» **GIVEN MATERIAL**:
--
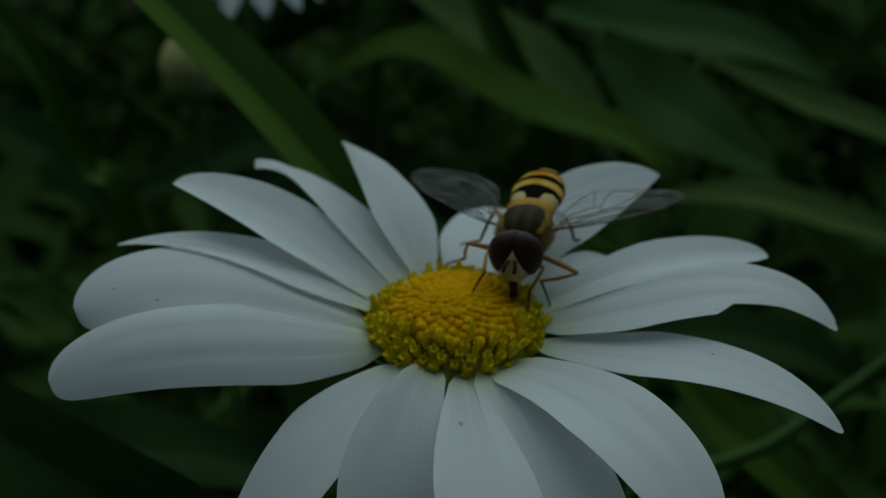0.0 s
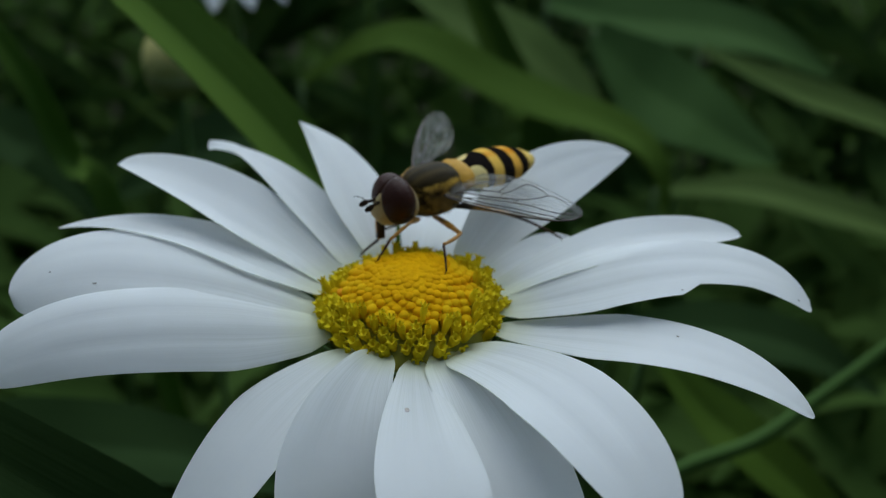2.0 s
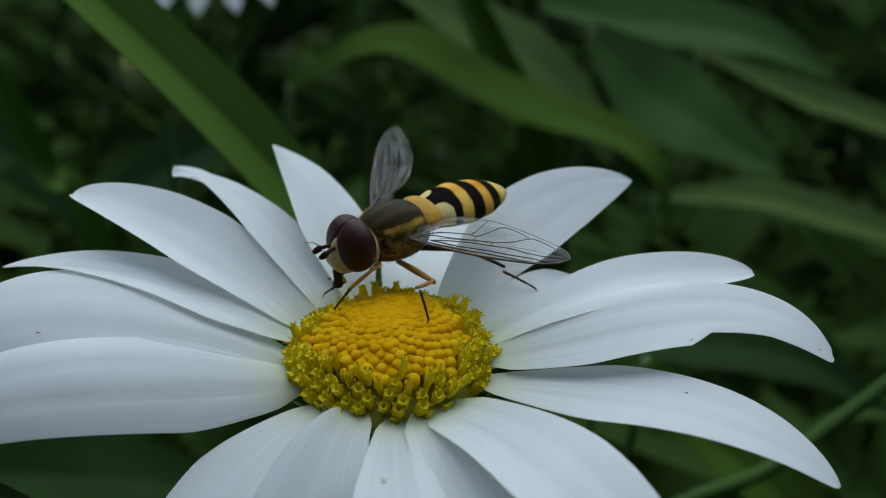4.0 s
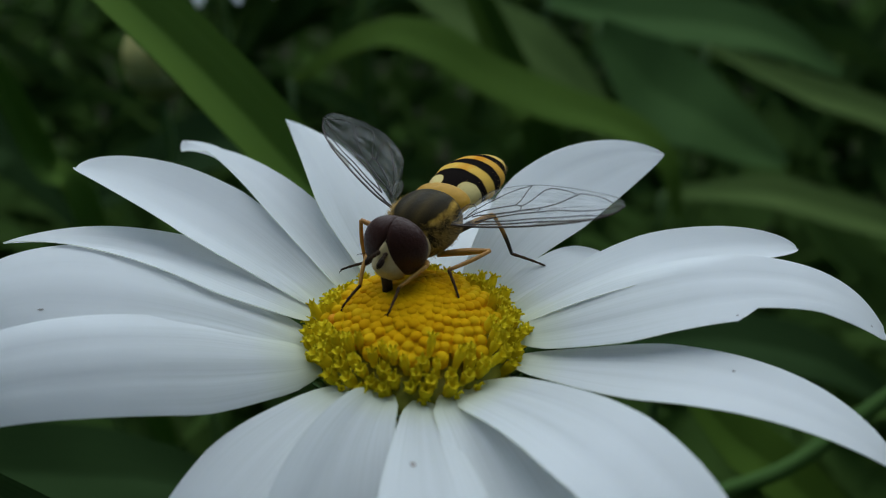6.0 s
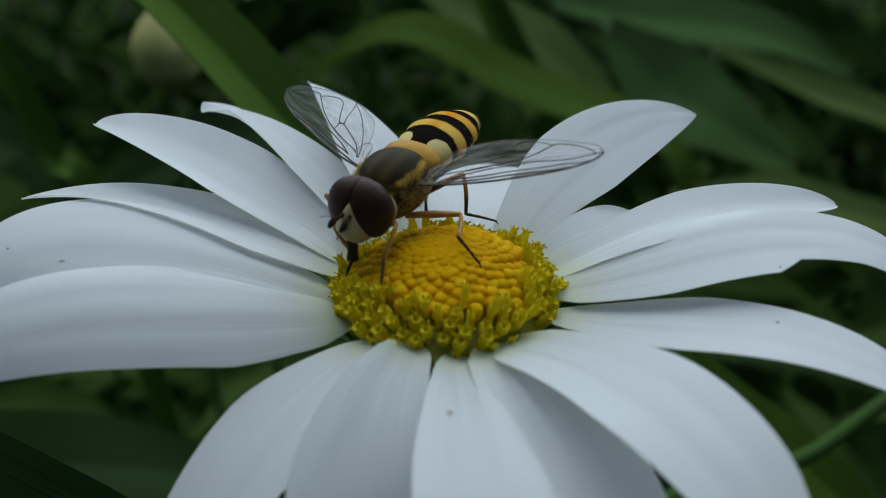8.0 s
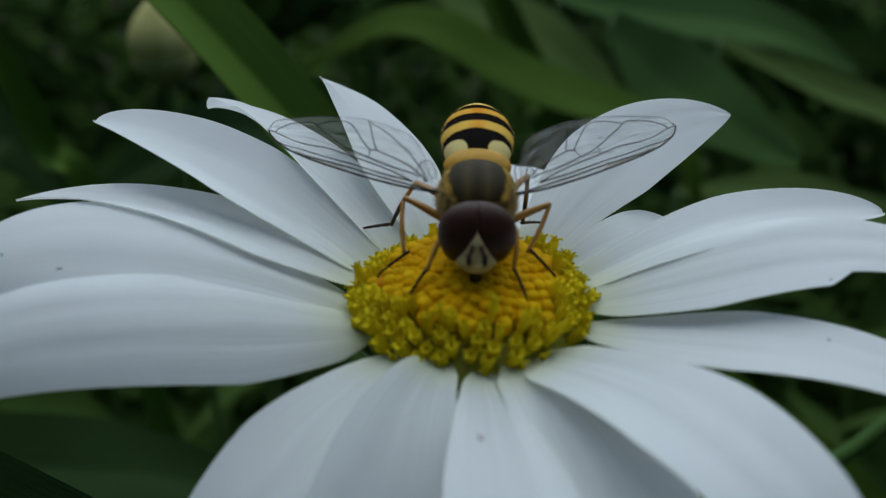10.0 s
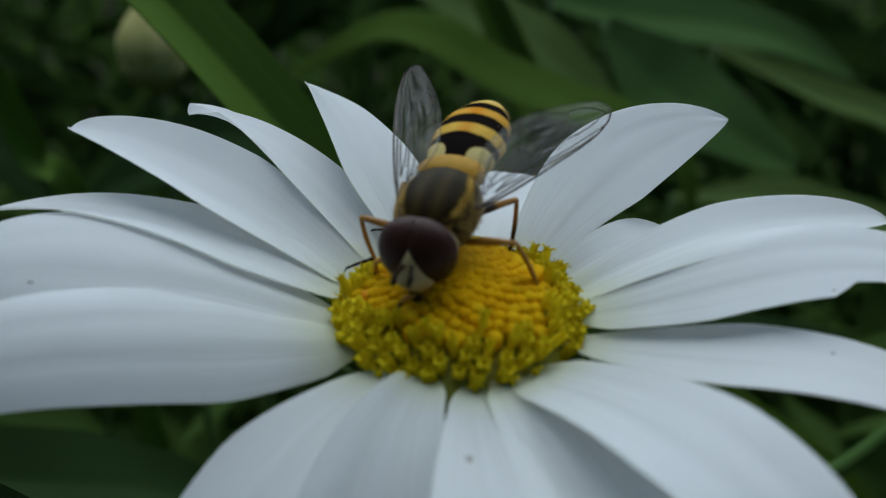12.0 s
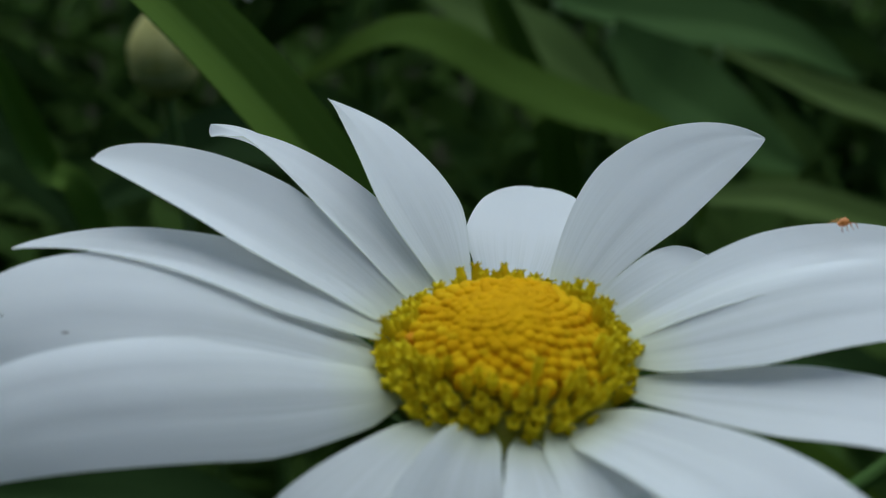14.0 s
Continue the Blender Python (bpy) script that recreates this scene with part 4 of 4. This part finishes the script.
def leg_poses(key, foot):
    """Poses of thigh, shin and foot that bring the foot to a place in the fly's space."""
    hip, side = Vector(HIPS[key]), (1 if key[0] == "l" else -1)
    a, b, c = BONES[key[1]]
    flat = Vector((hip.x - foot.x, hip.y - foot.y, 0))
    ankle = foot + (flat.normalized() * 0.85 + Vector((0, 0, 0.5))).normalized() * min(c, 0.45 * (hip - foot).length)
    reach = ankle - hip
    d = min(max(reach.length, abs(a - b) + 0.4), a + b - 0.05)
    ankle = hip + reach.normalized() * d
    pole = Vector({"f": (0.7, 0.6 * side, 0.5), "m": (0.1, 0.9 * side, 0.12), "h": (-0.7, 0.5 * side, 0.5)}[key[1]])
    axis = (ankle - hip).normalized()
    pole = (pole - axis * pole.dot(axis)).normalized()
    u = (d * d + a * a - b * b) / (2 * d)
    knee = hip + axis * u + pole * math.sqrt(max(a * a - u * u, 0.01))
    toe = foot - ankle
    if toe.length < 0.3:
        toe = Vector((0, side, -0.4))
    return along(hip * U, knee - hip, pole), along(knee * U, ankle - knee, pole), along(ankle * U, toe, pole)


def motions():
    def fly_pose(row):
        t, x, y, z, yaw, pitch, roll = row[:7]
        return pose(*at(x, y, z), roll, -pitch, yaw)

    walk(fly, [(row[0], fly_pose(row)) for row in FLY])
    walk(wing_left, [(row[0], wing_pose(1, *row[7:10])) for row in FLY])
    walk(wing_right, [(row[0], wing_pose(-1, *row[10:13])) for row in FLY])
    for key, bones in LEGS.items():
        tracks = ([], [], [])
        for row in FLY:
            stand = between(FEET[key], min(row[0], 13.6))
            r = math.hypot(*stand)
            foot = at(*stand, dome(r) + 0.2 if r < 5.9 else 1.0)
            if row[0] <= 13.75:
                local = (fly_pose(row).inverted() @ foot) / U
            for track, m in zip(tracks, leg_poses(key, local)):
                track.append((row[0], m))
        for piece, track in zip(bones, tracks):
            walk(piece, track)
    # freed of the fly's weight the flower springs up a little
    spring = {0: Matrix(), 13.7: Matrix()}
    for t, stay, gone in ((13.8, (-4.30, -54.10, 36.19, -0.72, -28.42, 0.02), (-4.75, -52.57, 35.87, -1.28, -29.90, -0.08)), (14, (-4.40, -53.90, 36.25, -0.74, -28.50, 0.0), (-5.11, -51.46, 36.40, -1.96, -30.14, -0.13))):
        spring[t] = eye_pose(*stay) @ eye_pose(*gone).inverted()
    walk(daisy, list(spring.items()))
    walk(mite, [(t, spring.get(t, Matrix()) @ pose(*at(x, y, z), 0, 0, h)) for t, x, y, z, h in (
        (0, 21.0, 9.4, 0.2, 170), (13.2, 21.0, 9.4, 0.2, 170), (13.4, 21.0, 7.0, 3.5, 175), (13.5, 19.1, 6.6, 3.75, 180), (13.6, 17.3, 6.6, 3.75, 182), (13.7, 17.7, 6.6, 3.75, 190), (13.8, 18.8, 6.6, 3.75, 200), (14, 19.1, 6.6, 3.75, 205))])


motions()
--
Output each line exactly; omit every picture.

0.0 s
2.0 s
4.0 s
6.0 s
8.0 s
10.0 s
12.0 s
14.0 s
Continue the Blender Python (bpy) script that recreates this scene with part 4 of 4. This part finishes the script.
def leg_poses(key, foot):
    """Poses of thigh, shin and foot that bring the foot to a place in the fly's space."""
    hip, side = Vector(HIPS[key]), (1 if key[0] == "l" else -1)
    a, b, c = BONES[key[1]]
    flat = Vector((hip.x - foot.x, hip.y - foot.y, 0))
    ankle = foot + (flat.normalized() * 0.85 + Vector((0, 0, 0.5))).normalized() * min(c, 0.45 * (hip - foot).length)
    reach = ankle - hip
    d = min(max(reach.length, abs(a - b) + 0.4), a + b - 0.05)
    ankle = hip + reach.normalized() * d
    pole = Vector({"f": (0.7, 0.6 * side, 0.5), "m": (0.1, 0.9 * side, 0.12), "h": (-0.7, 0.5 * side, 0.5)}[key[1]])
    axis = (ankle - hip).normalized()
    pole = (pole - axis * pole.dot(axis)).normalized()
    u = (d * d + a * a - b * b) / (2 * d)
    knee = hip + axis * u + pole * math.sqrt(max(a * a - u * u, 0.01))
    toe = foot - ankle
    if toe.length < 0.3:
        toe = Vector((0, side, -0.4))
    return along(hip * U, knee - hip, pole), along(knee * U, ankle - knee, pole), along(ankle * U, toe, pole)


def motions():
    def fly_pose(row):
        t, x, y, z, yaw, pitch, roll = row[:7]
        return pose(*at(x, y, z), roll, -pitch, yaw)

    walk(fly, [(row[0], fly_pose(row)) for row in FLY])
    walk(wing_left, [(row[0], wing_pose(1, *row[7:10])) for row in FLY])
    walk(wing_right, [(row[0], wing_pose(-1, *row[10:13])) for row in FLY])
    for key, bones in LEGS.items():
        tracks = ([], [], [])
        for row in FLY:
            stand = between(FEET[key], min(row[0], 13.6))
            r = math.hypot(*stand)
            foot = at(*stand, dome(r) + 0.2 if r < 5.9 else 1.0)
            if row[0] <= 13.75:
                local = (fly_pose(row).inverted() @ foot) / U
            for track, m in zip(tracks, leg_poses(key, local)):
                track.append((row[0], m))
        for piece, track in zip(bones, tracks):
            walk(piece, track)
    # freed of the fly's weight the flower springs up a little
    spring = {0: Matrix(), 13.7: Matrix()}
    for t, stay, gone in ((13.8, (-4.30, -54.10, 36.19, -0.72, -28.42, 0.02), (-4.75, -52.57, 35.87, -1.28, -29.90, -0.08)), (14, (-4.40, -53.90, 36.25, -0.74, -28.50, 0.0), (-5.11, -51.46, 36.40, -1.96, -30.14, -0.13))):
        spring[t] = eye_pose(*stay) @ eye_pose(*gone).inverted()
    walk(daisy, list(spring.items()))
    walk(mite, [(t, spring.get(t, Matrix()) @ pose(*at(x, y, z), 0, 0, h)) for t, x, y, z, h in (
        (0, 21.0, 9.4, 0.2, 170), (13.2, 21.0, 9.4, 0.2, 170), (13.4, 21.0, 7.0, 3.5, 175), (13.5, 19.1, 6.6, 3.75, 180), (13.6, 17.3, 6.6, 3.75, 182), (13.7, 17.7, 6.6, 3.75, 190), (13.8, 18.8, 6.6, 3.75, 200), (14, 19.1, 6.6, 3.75, 205))])


motions()